Prudential Insurance Company and its broker-dealer, Pruco Securities, have gone to federal court against four advisors in Wisconsin who left the firm early this month to affiliate with Ameriprise Financial. The filing says the group have taken with them $30 million in client assets they serviced at Pruco and that another $17 million is in the process of transferring.
Prudential filed suit yesterday against four advisors: Andrew R. LaFontain, Nicholas J. Clemence, Sean M. Delaney and Nathan L. Verbeten. Also going with the group, according to the complaint, were advisors Drew C. Schwarz and Nicolas Miselem. The team abruptly resigned on July 3, the complaint said. The departing professionals are known as the Trident Group and based in Brookfield, Wis.
Prudential claims the defectors have aggressively worked to get Prudential clients to move their accounts to Ameriprise, with efforts that go beyond the acceptable activity of announcing a change in affiliation.
“Since joining Ameriprise, defendants have solicited Prudential clients to transfer their accounts from Prudential to Ameriprise—in violation of their post-separation contractual obligations,” said the complaint, filed U.S. District Court for the Eastern District of Wisconsin. “In connection with their association with Prudential, [the] defendants each entered into an agreement that contains post-separation restrictive covenants prohibiting [them] from soliciting Prudential’s clients for a one-year period after their separation and requiring them to maintain the confidentiality of Prudential’s confidential and proprietary information.”
Prudential said in its complaint that more than 20 clients have told the firm that the ex-advisors called them and followed up with email, trying to entice those clients even if they wanted to stay put.
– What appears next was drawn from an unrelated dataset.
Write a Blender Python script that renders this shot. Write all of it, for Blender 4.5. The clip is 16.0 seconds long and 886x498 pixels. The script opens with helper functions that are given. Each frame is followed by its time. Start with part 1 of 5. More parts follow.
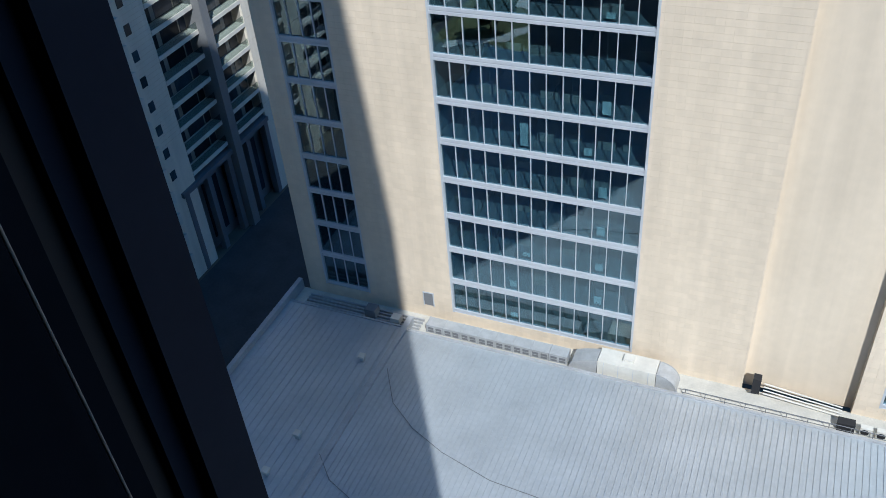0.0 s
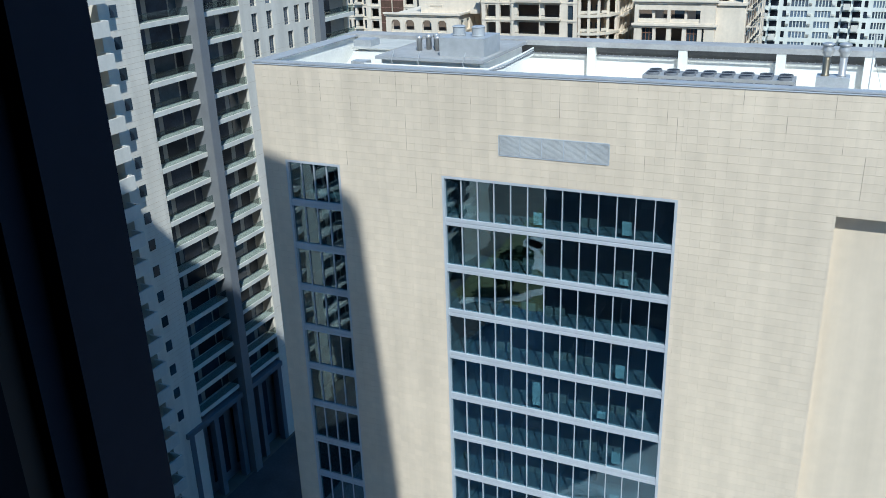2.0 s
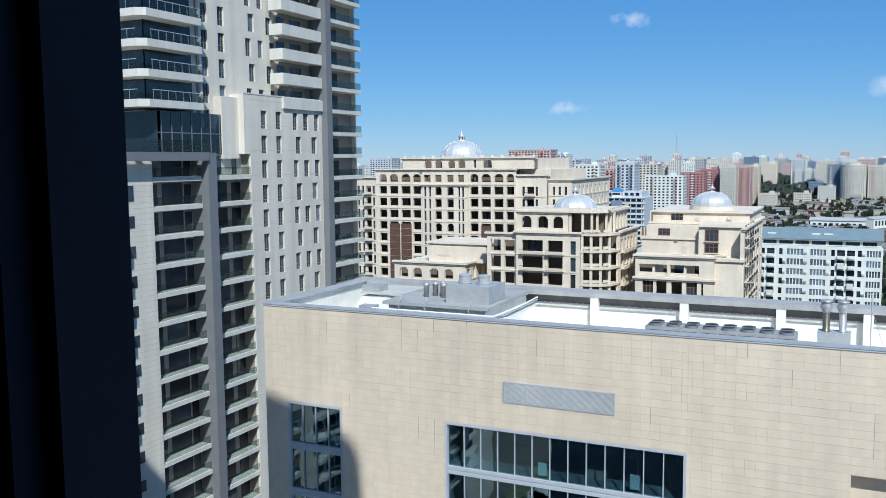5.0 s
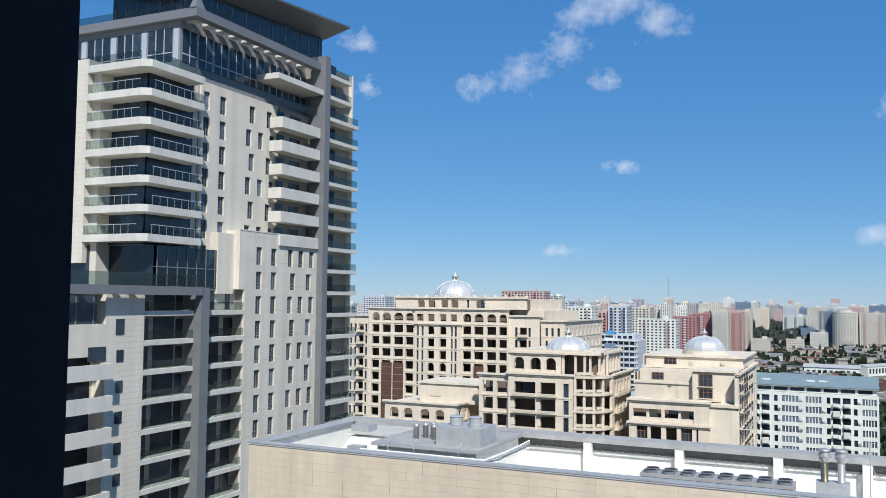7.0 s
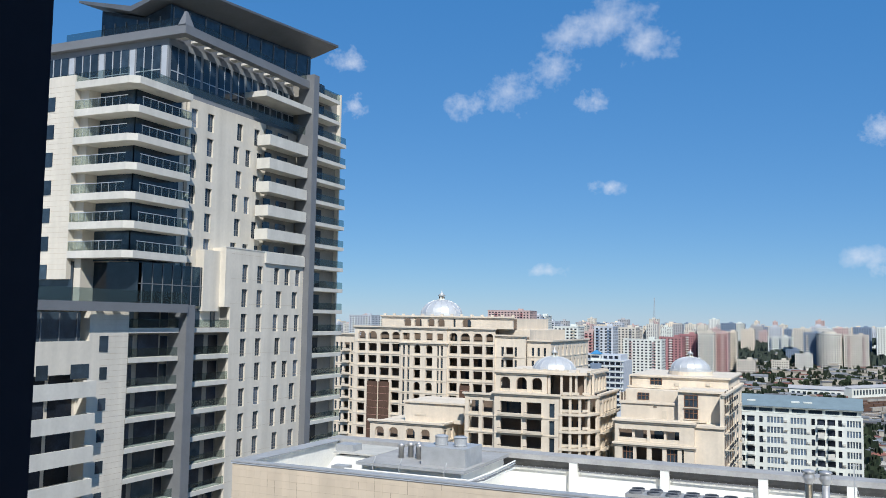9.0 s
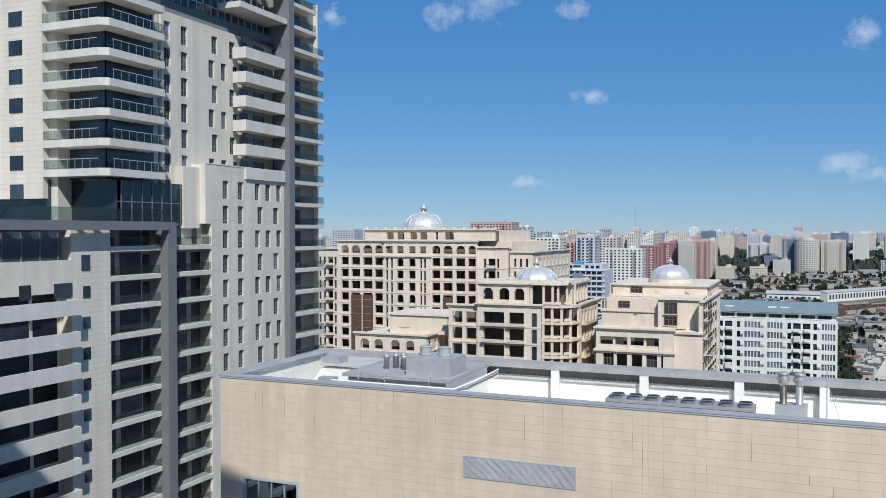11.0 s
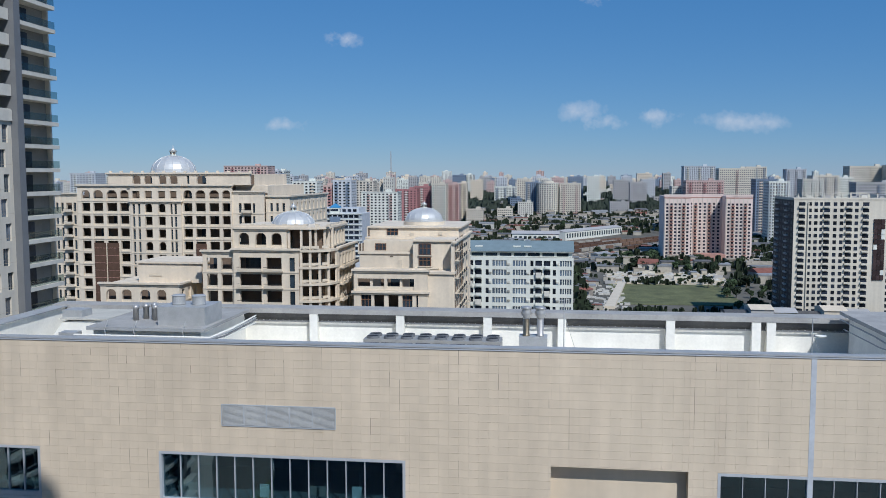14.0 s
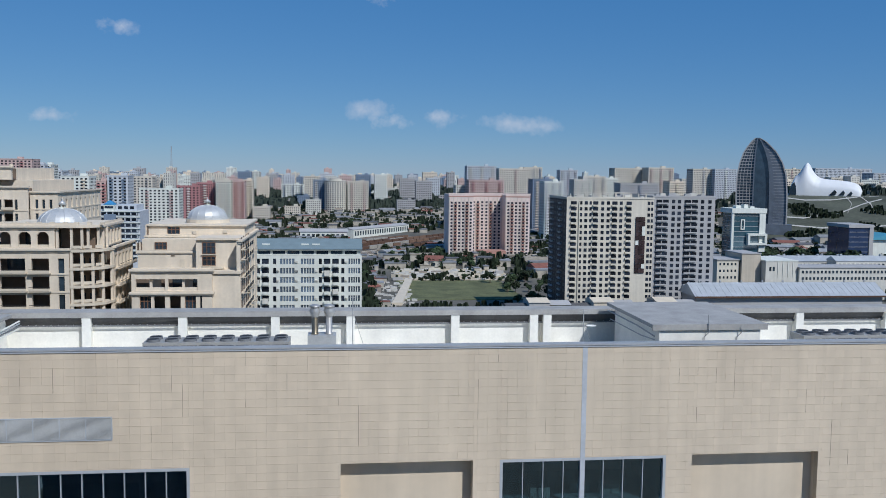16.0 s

The complaint includes an email sent to a client from LaFontain that supposedly gave the client action steps showing them how to move accounts to Ameriprise.
The complaint also says that the departing advisors gave the clients misleading information to persuade them to leave, including suggestions that Prudential was getting out of the investment business, which Prudential calls “a malicious and completely false statement [made] to induce such clients to transfer their accounts to them at Ameriprise.”
“Indeed, one Prudential client informed Prudential that they were moving their assets to [the defendants] at Ameriprise because they were ‘not excited that Prudential is selling its brokerage business later this year.,” the complaint said. Prudential alleges that another defector told a client that Prudential would only be dealing with life insurance and annuities going forward.
“Unfortunately, it appears that [the] defendants’ improper solicitation efforts have proved successful, as numerous Prudential client households formerly serviced by [them] when they were associated with Prudential, with more than $30 million in client assets under management, already have transferred their accounts to Ameriprise. An additional $17 million in client assets under management is in the process of transferring,” the court filing said.
Prudential said the advisors had access to its confidential and proprietary information, including client personal information and financial data. The firm is alleging breach of fiduciary duty and breach of contract, and is seeking a temporary restraining order and preliminary injunction to stop the advisors from soliciting business from Prudential customers or disclosing proprietary information. In the meantime, the firm is pursuing arbitration for permanent injunctive relief from the Financial Industry Regulatory Authority and its arbitration channel.
When contacted by Financial Advisor, Prudential had no comment on the case beyond the filing.
Ameriprise gave a brief statement: “At Ameriprise, we take great care to help advisors who are attracted to our unique value proposition transition to our firm with integrity, and we believe this case is without merit.”